# Material provided:
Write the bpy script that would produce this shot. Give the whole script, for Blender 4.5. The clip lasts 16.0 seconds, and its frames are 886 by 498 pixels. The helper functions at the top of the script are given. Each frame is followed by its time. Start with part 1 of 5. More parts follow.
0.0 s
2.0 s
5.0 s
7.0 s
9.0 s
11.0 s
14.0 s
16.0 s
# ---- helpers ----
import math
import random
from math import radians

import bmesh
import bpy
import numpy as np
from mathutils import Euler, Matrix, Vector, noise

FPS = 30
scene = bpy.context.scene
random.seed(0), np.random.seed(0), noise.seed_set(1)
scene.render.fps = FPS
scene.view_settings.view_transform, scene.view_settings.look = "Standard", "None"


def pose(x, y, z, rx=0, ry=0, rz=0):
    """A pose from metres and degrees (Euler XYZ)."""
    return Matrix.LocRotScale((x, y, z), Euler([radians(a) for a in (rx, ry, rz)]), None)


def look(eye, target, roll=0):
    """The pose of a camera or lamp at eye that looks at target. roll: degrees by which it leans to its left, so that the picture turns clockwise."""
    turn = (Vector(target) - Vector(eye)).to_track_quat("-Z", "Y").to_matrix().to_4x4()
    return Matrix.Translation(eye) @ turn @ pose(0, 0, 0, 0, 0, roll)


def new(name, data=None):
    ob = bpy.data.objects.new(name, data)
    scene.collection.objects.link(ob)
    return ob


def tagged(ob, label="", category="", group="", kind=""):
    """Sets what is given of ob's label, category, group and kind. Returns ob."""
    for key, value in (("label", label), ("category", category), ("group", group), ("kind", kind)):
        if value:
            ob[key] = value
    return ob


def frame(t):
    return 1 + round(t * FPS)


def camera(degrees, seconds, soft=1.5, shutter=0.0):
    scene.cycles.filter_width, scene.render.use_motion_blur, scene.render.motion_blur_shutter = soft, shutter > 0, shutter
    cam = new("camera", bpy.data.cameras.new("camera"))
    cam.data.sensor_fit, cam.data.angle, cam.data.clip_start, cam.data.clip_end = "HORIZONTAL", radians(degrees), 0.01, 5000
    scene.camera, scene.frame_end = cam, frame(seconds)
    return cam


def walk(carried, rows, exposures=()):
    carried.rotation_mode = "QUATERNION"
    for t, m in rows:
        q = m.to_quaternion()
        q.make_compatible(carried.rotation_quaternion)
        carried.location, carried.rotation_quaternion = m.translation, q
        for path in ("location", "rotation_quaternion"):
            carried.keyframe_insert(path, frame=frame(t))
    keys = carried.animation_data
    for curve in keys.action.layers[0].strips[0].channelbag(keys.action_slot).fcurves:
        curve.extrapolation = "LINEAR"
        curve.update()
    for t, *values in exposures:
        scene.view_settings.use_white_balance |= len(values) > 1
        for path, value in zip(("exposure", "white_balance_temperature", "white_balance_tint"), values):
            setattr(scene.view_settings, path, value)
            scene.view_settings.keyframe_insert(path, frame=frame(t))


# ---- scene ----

# Goal of the exercise:
Retype the material in full. Each word must match.

# Right answer:
Write the bpy script that would produce this shot. Give the whole script, for Blender 4.5. The clip lasts 16.0 seconds, and its frames are 886 by 498 pixels. The helper functions at the top of the script are given. Each frame is followed by its time. Start with part 1 of 5. More parts follow.
0.0 s
2.0 s
5.0 s
7.0 s
9.0 s
11.0 s
14.0 s
16.0 s
# ---- helpers ----
import math
import random
from math import radians

import bmesh
import bpy
import numpy as np
from mathutils import Euler, Matrix, Vector, noise

FPS = 30
scene = bpy.context.scene
random.seed(0), np.random.seed(0), noise.seed_set(1)
scene.render.fps = FPS
scene.view_settings.view_transform, scene.view_settings.look = "Standard", "None"


def pose(x, y, z, rx=0, ry=0, rz=0):
    """A pose from metres and degrees (Euler XYZ)."""
    return Matrix.LocRotScale((x, y, z), Euler([radians(a) for a in (rx, ry, rz)]), None)


def look(eye, target, roll=0):
    """The pose of a camera or lamp at eye that looks at target. roll: degrees by which it leans to its left, so that the picture turns clockwise."""
    turn = (Vector(target) - Vector(eye)).to_track_quat("-Z", "Y").to_matrix().to_4x4()
    return Matrix.Translation(eye) @ turn @ pose(0, 0, 0, 0, 0, roll)


def new(name, data=None):
    ob = bpy.data.objects.new(name, data)
    scene.collection.objects.link(ob)
    return ob


def tagged(ob, label="", category="", group="", kind=""):
    """Sets what is given of ob's label, category, group and kind. Returns ob."""
    for key, value in (("label", label), ("category", category), ("group", group), ("kind", kind)):
        if value:
            ob[key] = value
    return ob


def frame(t):
    return 1 + round(t * FPS)


def camera(degrees, seconds, soft=1.5, shutter=0.0):
    scene.cycles.filter_width, scene.render.use_motion_blur, scene.render.motion_blur_shutter = soft, shutter > 0, shutter
    cam = new("camera", bpy.data.cameras.new("camera"))
    cam.data.sensor_fit, cam.data.angle, cam.data.clip_start, cam.data.clip_end = "HORIZONTAL", radians(degrees), 0.01, 5000
    scene.camera, scene.frame_end = cam, frame(seconds)
    return cam


def walk(carried, rows, exposures=()):
    carried.rotation_mode = "QUATERNION"
    for t, m in rows:
        q = m.to_quaternion()
        q.make_compatible(carried.rotation_quaternion)
        carried.location, carried.rotation_quaternion = m.translation, q
        for path in ("location", "rotation_quaternion"):
            carried.keyframe_insert(path, frame=frame(t))
    keys = carried.animation_data
    for curve in keys.action.layers[0].strips[0].channelbag(keys.action_slot).fcurves:
        curve.extrapolation = "LINEAR"
        curve.update()
    for t, *values in exposures:
        scene.view_settings.use_white_balance |= len(values) > 1
        for path, value in zip(("exposure", "white_balance_temperature", "white_balance_tint"), values):
            setattr(scene.view_settings, path, value)
            scene.view_settings.keyframe_insert(path, frame=frame(t))


# ---- scene ----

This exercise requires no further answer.